## SHORT PROBLEM
In the data that follows, count the lines in which the word "Continue" occurs, and report that figure alone.

## RAW DATA
==============================
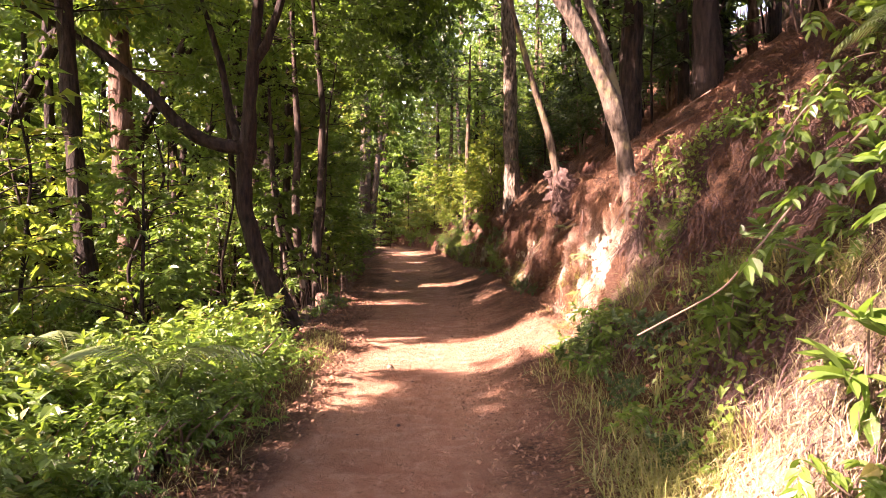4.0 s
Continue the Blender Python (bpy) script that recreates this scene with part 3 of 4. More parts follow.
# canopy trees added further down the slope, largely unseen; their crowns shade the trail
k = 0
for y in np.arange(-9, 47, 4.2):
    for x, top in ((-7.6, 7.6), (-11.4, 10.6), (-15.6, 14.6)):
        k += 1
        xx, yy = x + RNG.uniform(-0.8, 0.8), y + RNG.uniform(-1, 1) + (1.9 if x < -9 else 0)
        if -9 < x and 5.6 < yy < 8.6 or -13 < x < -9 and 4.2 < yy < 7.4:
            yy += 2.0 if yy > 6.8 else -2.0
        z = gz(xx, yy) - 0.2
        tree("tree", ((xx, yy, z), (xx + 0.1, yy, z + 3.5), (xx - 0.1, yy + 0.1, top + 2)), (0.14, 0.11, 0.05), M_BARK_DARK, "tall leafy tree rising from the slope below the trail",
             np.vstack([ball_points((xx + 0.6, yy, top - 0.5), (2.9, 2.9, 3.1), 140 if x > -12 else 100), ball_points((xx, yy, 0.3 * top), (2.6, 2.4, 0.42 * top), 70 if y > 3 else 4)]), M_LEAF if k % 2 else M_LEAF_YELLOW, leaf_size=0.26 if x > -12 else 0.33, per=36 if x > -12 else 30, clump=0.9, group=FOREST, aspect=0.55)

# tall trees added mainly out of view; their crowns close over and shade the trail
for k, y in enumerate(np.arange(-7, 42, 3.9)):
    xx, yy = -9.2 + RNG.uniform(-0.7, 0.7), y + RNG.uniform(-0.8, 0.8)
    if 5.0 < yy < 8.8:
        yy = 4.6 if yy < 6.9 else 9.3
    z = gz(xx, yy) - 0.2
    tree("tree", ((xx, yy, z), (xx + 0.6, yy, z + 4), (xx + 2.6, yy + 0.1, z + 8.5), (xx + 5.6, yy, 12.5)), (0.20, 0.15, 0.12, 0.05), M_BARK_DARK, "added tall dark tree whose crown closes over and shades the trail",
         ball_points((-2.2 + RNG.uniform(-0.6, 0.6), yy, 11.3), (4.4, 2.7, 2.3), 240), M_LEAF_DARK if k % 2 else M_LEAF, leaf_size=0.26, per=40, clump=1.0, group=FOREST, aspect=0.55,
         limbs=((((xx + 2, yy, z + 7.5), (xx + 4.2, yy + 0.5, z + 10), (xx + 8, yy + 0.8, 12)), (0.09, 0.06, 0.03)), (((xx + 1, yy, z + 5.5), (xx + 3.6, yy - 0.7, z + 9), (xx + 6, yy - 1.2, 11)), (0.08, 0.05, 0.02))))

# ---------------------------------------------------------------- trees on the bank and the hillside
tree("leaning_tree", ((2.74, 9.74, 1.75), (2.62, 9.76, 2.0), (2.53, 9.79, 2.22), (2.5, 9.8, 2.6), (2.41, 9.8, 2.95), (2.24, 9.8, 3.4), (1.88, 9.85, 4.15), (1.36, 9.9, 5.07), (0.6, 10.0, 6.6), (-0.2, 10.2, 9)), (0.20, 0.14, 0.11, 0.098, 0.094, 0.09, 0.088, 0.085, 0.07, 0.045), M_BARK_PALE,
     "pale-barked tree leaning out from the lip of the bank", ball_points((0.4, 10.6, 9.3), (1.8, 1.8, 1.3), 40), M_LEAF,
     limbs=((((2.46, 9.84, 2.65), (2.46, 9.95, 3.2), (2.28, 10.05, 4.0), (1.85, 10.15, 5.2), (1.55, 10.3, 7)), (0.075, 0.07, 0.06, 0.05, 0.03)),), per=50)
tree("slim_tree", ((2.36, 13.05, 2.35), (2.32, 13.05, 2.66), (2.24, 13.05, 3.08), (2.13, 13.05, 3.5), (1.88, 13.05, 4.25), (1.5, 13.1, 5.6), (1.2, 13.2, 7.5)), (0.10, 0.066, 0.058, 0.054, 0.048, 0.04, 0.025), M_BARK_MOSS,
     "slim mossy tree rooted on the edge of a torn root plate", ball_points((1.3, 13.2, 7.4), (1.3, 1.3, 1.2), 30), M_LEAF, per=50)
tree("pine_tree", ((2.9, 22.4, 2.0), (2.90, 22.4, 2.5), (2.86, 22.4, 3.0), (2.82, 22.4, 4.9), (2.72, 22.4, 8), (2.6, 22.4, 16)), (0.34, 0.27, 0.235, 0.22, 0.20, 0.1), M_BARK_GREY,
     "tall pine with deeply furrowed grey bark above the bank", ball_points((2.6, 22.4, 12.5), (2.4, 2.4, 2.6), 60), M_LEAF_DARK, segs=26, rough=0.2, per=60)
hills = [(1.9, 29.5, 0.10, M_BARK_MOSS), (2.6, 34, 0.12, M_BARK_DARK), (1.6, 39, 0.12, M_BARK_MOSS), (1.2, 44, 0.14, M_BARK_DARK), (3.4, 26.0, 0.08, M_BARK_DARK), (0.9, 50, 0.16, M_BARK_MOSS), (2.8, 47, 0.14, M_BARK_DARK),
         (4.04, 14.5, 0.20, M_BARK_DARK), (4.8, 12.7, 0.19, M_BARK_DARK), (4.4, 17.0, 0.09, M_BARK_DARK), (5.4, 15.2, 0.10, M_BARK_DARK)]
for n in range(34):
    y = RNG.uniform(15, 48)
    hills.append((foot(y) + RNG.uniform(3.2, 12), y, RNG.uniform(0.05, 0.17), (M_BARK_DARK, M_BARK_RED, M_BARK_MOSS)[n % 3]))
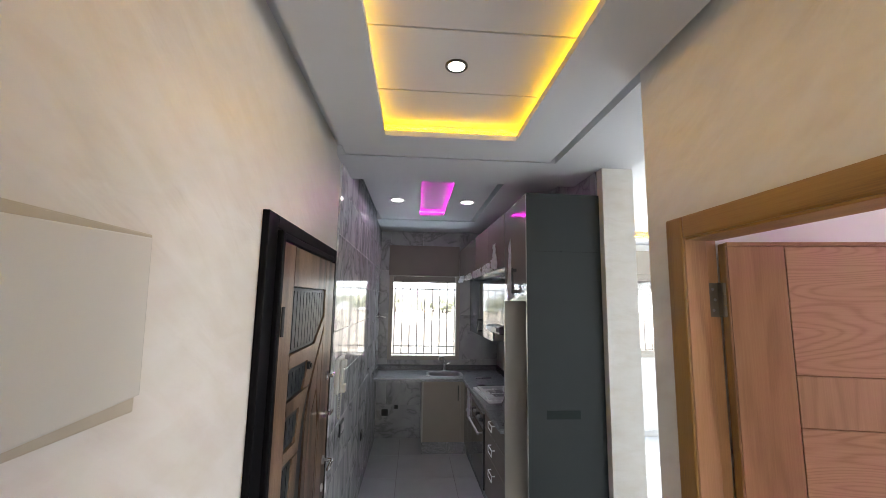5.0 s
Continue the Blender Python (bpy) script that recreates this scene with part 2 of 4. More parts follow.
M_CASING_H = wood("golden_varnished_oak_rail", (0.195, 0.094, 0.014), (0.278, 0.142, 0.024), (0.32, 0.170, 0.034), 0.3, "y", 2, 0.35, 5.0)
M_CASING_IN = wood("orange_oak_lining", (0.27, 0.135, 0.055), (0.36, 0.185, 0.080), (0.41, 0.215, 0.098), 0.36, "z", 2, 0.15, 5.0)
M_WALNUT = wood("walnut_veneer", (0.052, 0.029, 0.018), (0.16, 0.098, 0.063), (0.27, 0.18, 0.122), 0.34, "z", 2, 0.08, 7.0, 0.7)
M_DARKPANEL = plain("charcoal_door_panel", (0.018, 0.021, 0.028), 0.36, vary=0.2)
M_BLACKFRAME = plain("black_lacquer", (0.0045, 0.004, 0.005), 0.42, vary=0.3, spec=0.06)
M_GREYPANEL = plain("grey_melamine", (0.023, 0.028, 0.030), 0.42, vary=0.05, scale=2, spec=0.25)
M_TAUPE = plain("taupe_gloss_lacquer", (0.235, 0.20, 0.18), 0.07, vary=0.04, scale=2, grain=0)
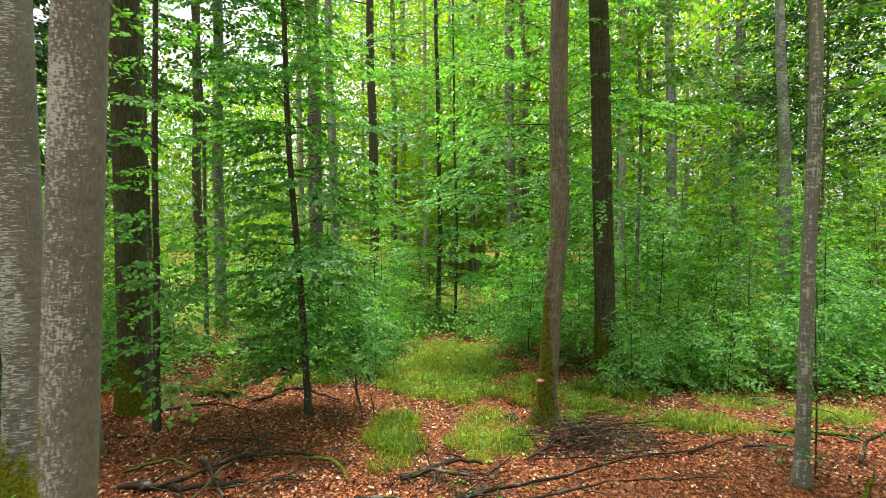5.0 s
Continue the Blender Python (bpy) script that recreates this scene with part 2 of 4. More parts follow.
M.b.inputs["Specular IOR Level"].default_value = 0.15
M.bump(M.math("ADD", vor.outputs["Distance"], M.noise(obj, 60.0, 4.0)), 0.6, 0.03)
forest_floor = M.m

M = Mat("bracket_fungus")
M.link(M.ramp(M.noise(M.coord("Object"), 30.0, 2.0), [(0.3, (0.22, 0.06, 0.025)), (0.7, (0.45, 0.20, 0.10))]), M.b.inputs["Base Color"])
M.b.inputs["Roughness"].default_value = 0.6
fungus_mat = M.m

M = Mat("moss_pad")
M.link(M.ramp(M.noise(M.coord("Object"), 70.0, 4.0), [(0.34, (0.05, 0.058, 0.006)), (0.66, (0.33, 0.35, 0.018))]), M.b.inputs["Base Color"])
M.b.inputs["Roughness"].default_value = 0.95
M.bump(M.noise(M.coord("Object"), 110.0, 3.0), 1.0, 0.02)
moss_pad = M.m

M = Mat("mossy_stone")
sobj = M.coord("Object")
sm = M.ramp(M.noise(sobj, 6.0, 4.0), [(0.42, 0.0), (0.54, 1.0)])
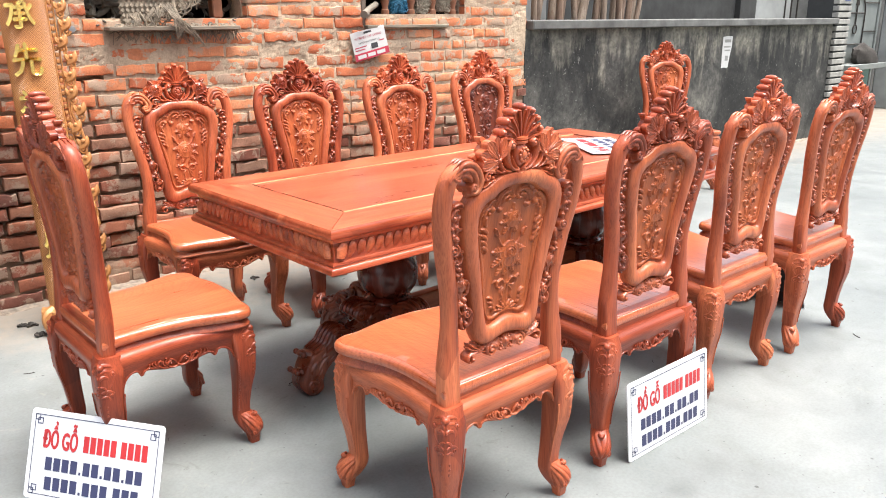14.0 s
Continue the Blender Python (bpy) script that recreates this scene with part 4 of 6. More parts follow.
==============================
## CORRECT OUTPUT
4